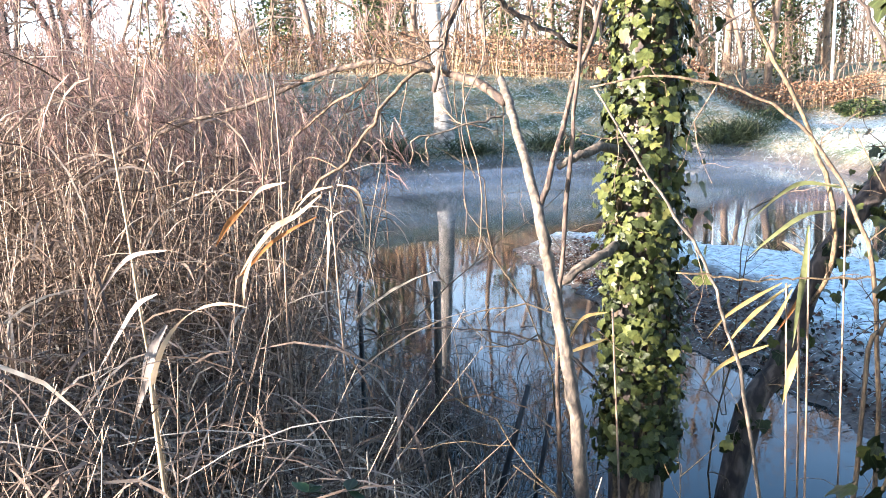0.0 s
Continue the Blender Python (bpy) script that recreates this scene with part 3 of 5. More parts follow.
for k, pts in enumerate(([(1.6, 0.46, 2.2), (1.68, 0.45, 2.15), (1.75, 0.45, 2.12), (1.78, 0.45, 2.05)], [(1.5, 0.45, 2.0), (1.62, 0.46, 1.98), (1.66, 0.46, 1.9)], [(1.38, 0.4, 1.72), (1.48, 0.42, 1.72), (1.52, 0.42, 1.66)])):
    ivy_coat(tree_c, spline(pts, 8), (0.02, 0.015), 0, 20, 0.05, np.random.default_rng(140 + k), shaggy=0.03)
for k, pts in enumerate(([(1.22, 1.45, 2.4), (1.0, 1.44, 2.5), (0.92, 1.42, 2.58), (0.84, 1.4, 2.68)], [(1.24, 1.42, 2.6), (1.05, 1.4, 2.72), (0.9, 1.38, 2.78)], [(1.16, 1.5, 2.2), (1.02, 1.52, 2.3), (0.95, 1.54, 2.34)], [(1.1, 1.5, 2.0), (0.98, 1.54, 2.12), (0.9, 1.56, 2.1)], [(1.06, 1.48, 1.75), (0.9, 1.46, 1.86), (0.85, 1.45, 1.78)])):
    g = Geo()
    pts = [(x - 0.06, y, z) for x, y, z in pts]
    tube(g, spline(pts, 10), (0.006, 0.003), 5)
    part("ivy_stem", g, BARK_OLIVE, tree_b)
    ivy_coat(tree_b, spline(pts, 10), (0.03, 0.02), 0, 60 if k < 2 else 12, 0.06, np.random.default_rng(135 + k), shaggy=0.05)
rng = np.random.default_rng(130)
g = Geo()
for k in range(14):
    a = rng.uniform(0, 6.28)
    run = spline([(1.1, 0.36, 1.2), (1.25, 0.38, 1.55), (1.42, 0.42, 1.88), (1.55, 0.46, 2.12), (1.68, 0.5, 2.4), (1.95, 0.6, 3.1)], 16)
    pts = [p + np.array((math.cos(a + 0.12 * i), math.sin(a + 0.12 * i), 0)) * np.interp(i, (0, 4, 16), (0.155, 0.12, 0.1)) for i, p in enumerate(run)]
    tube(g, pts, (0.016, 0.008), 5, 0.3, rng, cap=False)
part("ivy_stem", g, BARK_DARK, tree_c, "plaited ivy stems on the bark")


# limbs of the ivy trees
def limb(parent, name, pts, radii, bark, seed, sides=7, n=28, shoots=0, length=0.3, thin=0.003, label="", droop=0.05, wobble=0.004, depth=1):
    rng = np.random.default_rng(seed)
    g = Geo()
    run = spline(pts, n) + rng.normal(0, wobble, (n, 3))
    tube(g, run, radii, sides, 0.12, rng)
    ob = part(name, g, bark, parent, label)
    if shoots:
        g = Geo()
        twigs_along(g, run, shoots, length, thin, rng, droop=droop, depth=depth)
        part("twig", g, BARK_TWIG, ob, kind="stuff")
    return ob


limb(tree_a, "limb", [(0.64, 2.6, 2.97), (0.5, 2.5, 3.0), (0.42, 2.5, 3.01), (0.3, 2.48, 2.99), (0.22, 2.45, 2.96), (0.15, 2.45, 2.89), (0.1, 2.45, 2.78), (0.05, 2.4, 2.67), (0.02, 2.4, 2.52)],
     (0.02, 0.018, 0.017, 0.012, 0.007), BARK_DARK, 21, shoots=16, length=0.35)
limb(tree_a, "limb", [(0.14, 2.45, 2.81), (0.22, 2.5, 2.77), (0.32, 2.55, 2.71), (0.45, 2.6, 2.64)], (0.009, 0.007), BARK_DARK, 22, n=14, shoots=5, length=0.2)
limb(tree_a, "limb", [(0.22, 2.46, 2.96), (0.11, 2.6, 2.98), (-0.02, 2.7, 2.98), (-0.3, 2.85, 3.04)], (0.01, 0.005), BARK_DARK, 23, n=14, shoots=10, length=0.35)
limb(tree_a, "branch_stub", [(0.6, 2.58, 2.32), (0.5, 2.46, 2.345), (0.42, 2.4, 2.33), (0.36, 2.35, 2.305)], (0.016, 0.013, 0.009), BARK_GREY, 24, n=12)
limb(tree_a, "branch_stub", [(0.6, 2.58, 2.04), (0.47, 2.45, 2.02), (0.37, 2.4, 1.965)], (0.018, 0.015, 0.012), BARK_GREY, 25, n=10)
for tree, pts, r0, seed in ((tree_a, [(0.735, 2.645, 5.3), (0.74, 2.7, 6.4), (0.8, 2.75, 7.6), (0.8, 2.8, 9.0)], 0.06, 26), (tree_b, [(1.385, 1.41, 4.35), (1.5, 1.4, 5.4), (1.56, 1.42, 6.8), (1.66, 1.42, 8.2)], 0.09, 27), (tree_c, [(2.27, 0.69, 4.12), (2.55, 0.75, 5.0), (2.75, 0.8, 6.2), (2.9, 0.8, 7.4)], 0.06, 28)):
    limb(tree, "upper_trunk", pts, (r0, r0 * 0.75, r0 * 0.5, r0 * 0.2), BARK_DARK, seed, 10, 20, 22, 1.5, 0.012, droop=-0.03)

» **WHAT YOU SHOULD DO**
Set the pictures aside and transcribe the data above exactly.

» **WORKED SOLUTION**
0.0 s
Continue the Blender Python (bpy) script that recreates this scene with part 3 of 5. More parts follow.
for k, pts in enumerate(([(1.6, 0.46, 2.2), (1.68, 0.45, 2.15), (1.75, 0.45, 2.12), (1.78, 0.45, 2.05)], [(1.5, 0.45, 2.0), (1.62, 0.46, 1.98), (1.66, 0.46, 1.9)], [(1.38, 0.4, 1.72), (1.48, 0.42, 1.72), (1.52, 0.42, 1.66)])):
    ivy_coat(tree_c, spline(pts, 8), (0.02, 0.015), 0, 20, 0.05, np.random.default_rng(140 + k), shaggy=0.03)
for k, pts in enumerate(([(1.22, 1.45, 2.4), (1.0, 1.44, 2.5), (0.92, 1.42, 2.58), (0.84, 1.4, 2.68)], [(1.24, 1.42, 2.6), (1.05, 1.4, 2.72), (0.9, 1.38, 2.78)], [(1.16, 1.5, 2.2), (1.02, 1.52, 2.3), (0.95, 1.54, 2.34)], [(1.1, 1.5, 2.0), (0.98, 1.54, 2.12), (0.9, 1.56, 2.1)], [(1.06, 1.48, 1.75), (0.9, 1.46, 1.86), (0.85, 1.45, 1.78)])):
    g = Geo()
    pts = [(x - 0.06, y, z) for x, y, z in pts]
    tube(g, spline(pts, 10), (0.006, 0.003), 5)
    part("ivy_stem", g, BARK_OLIVE, tree_b)
    ivy_coat(tree_b, spline(pts, 10), (0.03, 0.02), 0, 60 if k < 2 else 12, 0.06, np.random.default_rng(135 + k), shaggy=0.05)
rng = np.random.default_rng(130)
g = Geo()
for k in range(14):
    a = rng.uniform(0, 6.28)
    run = spline([(1.1, 0.36, 1.2), (1.25, 0.38, 1.55), (1.42, 0.42, 1.88), (1.55, 0.46, 2.12), (1.68, 0.5, 2.4), (1.95, 0.6, 3.1)], 16)
    pts = [p + np.array((math.cos(a + 0.12 * i), math.sin(a + 0.12 * i), 0)) * np.interp(i, (0, 4, 16), (0.155, 0.12, 0.1)) for i, p in enumerate(run)]
    tube(g, pts, (0.016, 0.008), 5, 0.3, rng, cap=False)
part("ivy_stem", g, BARK_DARK, tree_c, "plaited ivy stems on the bark")


# limbs of the ivy trees
def limb(parent, name, pts, radii, bark, seed, sides=7, n=28, shoots=0, length=0.3, thin=0.003, label="", droop=0.05, wobble=0.004, depth=1):
    rng = np.random.default_rng(seed)
    g = Geo()
    run = spline(pts, n) + rng.normal(0, wobble, (n, 3))
    tube(g, run, radii, sides, 0.12, rng)
    ob = part(name, g, bark, parent, label)
    if shoots:
        g = Geo()
        twigs_along(g, run, shoots, length, thin, rng, droop=droop, depth=depth)
        part("twig", g, BARK_TWIG, ob, kind="stuff")
    return ob


limb(tree_a, "limb", [(0.64, 2.6, 2.97), (0.5, 2.5, 3.0), (0.42, 2.5, 3.01), (0.3, 2.48, 2.99), (0.22, 2.45, 2.96), (0.15, 2.45, 2.89), (0.1, 2.45, 2.78), (0.05, 2.4, 2.67), (0.02, 2.4, 2.52)],
     (0.02, 0.018, 0.017, 0.012, 0.007), BARK_DARK, 21, shoots=16, length=0.35)
limb(tree_a, "limb", [(0.14, 2.45, 2.81), (0.22, 2.5, 2.77), (0.32, 2.55, 2.71), (0.45, 2.6, 2.64)], (0.009, 0.007), BARK_DARK, 22, n=14, shoots=5, length=0.2)
limb(tree_a, "limb", [(0.22, 2.46, 2.96), (0.11, 2.6, 2.98), (-0.02, 2.7, 2.98), (-0.3, 2.85, 3.04)], (0.01, 0.005), BARK_DARK, 23, n=14, shoots=10, length=0.35)
limb(tree_a, "branch_stub", [(0.6, 2.58, 2.32), (0.5, 2.46, 2.345), (0.42, 2.4, 2.33), (0.36, 2.35, 2.305)], (0.016, 0.013, 0.009), BARK_GREY, 24, n=12)
limb(tree_a, "branch_stub", [(0.6, 2.58, 2.04), (0.47, 2.45, 2.02), (0.37, 2.4, 1.965)], (0.018, 0.015, 0.012), BARK_GREY, 25, n=10)
for tree, pts, r0, seed in ((tree_a, [(0.735, 2.645, 5.3), (0.74, 2.7, 6.4), (0.8, 2.75, 7.6), (0.8, 2.8, 9.0)], 0.06, 26), (tree_b, [(1.385, 1.41, 4.35), (1.5, 1.4, 5.4), (1.56, 1.42, 6.8), (1.66, 1.42, 8.2)], 0.09, 27), (tree_c, [(2.27, 0.69, 4.12), (2.55, 0.75, 5.0), (2.75, 0.8, 6.2), (2.9, 0.8, 7.4)], 0.06, 28)):
    limb(tree, "upper_trunk", pts, (r0, r0 * 0.75, r0 * 0.5, r0 * 0.2), BARK_DARK, seed, 10, 20, 22, 1.5, 0.012, droop=-0.03)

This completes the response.